— Их было несколько десятков. Я сразу понял, что они решили окружить нас и внезапно напасть.
— Но им это не удалось, потому что ты их заметил. Я уверен, что им не удалось.
— Так вот, я заметил их, а кроме того, мои товарищи тоже стреляли, может, даже лучше меня.
— Ты только так говоришь.
Он не ответил на эту похвалу.
— Ночью, хотя это была достаточно светлая ночь, похожая на сегодняшнюю, обе стороны вскоре потеряли ориентировку, никто не разбирал, где свои, а где противник.
— Но ведь большинство ваших находилось в сарае. Они-то знали, в кого стрелять.
— Конечно, но они выбежали из сарая, — сердито сказал мужчина, — Не мешай, лучше слушай, что я скажу.
— Хорошо. Я буду слушать, только рассказывай.
Мужчина уставился на догорающий костер, от которого шел запах дыма. Через минуту он сказал будто самому себе:
— Это не так просто, ведь я твой отец, а тебе только тринадцать лет.
Он говорил с таким трудом, что мальчуган заволновался и спросил:
— Папа, что с тобой?
— Видишь, сынок, это болезнь, от которой не найдешь лекарства. — Он вынул трубку и начал ее чистить. Потом набил новую порцию табака и снова закурил. Он знал, что берет с собой мальчика не только ради уток. Он привел его сюда, чтобы сказать ему правду. Он должен кому-то ее сказать. Только его сын мог все понять. Но ужо в автобусе, когда он всматривался в лицо своего тринадцатилетнего сына, его охватило сомнение. «Для этого нужен мужчина, такой парень, как я, — подумал он тогда. — Ведь этот ребенок не убил даже дикой утки. Нет, никогда я не открою ему эту историю», — решил он окончательно.

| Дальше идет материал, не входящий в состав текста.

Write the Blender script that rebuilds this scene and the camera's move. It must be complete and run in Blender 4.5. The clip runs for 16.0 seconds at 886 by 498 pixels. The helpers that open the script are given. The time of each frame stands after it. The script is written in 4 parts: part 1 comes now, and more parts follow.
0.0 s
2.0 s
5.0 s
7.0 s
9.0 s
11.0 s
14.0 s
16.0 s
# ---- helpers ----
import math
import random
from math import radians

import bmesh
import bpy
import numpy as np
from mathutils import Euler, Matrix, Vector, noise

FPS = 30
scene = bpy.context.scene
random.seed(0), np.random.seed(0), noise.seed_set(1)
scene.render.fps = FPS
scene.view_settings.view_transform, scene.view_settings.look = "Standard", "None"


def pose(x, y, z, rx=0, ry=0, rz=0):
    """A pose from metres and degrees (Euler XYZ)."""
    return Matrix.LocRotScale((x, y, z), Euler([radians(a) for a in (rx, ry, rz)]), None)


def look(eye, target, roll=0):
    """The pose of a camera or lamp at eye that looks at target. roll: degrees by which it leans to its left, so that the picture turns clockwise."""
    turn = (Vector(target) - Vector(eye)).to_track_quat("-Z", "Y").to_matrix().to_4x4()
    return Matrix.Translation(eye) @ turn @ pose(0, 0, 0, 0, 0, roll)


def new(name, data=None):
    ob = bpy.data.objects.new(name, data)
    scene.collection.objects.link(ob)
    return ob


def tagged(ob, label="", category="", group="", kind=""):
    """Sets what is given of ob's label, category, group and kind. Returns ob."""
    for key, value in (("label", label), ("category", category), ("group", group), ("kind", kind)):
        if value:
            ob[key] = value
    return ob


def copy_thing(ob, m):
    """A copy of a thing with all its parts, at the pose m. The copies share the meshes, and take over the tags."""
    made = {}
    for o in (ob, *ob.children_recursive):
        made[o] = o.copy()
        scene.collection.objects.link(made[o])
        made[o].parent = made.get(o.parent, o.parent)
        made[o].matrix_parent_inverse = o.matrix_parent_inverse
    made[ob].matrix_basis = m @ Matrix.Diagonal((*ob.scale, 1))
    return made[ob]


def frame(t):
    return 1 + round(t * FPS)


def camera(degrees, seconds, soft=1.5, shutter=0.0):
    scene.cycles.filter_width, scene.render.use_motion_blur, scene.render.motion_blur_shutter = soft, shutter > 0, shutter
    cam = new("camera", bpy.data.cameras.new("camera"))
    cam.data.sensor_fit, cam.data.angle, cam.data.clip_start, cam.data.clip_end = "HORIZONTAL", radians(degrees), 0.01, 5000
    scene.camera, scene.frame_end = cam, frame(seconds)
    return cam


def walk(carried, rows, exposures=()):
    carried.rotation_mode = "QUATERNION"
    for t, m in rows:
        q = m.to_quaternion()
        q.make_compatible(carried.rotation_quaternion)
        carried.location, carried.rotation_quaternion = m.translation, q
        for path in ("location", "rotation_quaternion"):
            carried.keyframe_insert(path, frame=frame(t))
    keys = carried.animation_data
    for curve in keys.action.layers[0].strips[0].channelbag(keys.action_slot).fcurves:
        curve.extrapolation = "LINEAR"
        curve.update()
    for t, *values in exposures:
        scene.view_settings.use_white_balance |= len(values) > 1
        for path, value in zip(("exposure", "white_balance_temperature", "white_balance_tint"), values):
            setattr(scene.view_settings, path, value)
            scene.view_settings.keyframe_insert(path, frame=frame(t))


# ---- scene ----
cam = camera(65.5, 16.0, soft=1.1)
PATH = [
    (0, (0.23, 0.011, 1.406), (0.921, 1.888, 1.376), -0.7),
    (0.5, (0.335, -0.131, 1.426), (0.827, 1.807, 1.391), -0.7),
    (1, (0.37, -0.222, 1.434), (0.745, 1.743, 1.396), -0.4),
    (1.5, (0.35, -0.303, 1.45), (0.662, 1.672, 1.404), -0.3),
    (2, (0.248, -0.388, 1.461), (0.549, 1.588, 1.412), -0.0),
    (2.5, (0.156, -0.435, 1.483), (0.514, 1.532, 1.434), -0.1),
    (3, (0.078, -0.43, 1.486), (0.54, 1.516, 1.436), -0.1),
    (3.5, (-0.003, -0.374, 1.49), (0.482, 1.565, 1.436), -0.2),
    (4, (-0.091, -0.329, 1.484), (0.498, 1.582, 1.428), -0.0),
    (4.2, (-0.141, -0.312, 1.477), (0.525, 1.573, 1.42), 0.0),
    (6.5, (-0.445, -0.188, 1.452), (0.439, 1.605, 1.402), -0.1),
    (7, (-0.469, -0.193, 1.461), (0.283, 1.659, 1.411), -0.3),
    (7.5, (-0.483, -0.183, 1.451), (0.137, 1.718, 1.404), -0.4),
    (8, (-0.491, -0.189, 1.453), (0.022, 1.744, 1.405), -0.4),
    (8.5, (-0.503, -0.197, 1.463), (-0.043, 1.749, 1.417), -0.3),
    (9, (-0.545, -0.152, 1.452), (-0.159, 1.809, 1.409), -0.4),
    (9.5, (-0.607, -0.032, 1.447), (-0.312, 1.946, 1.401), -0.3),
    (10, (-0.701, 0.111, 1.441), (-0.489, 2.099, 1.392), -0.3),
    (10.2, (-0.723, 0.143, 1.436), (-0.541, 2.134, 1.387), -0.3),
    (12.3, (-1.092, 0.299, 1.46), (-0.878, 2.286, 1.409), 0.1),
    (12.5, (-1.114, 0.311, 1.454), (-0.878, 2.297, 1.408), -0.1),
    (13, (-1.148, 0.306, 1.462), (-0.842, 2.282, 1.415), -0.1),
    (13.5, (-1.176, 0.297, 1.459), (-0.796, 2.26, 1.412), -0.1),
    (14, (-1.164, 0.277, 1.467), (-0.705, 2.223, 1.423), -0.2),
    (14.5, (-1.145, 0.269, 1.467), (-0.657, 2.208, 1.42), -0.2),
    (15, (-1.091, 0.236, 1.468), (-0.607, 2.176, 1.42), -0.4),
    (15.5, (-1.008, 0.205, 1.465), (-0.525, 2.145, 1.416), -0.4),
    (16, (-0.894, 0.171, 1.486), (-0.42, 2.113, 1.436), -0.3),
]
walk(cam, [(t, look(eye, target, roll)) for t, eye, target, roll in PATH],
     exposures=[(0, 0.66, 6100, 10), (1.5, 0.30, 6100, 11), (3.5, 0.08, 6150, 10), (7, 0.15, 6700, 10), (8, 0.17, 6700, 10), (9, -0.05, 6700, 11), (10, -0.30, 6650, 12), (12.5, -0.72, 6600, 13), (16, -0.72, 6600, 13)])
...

Он чувствовал дыхание мальчика на своем лице.
— Перестрелка длилась около часа, — продолжал он, — и нас уцелело только двое: я и еще один, это был хороший парень. Он умер в прошлом году.
— Ну, хорошо, а что стало с немцами?
Мужчина поднял голову и громко сказал:
— Порядком им досталось; утром мы насчитали двенадцать трупов.
— Я уверен, что большинство из них погибло от твоего «бергмана».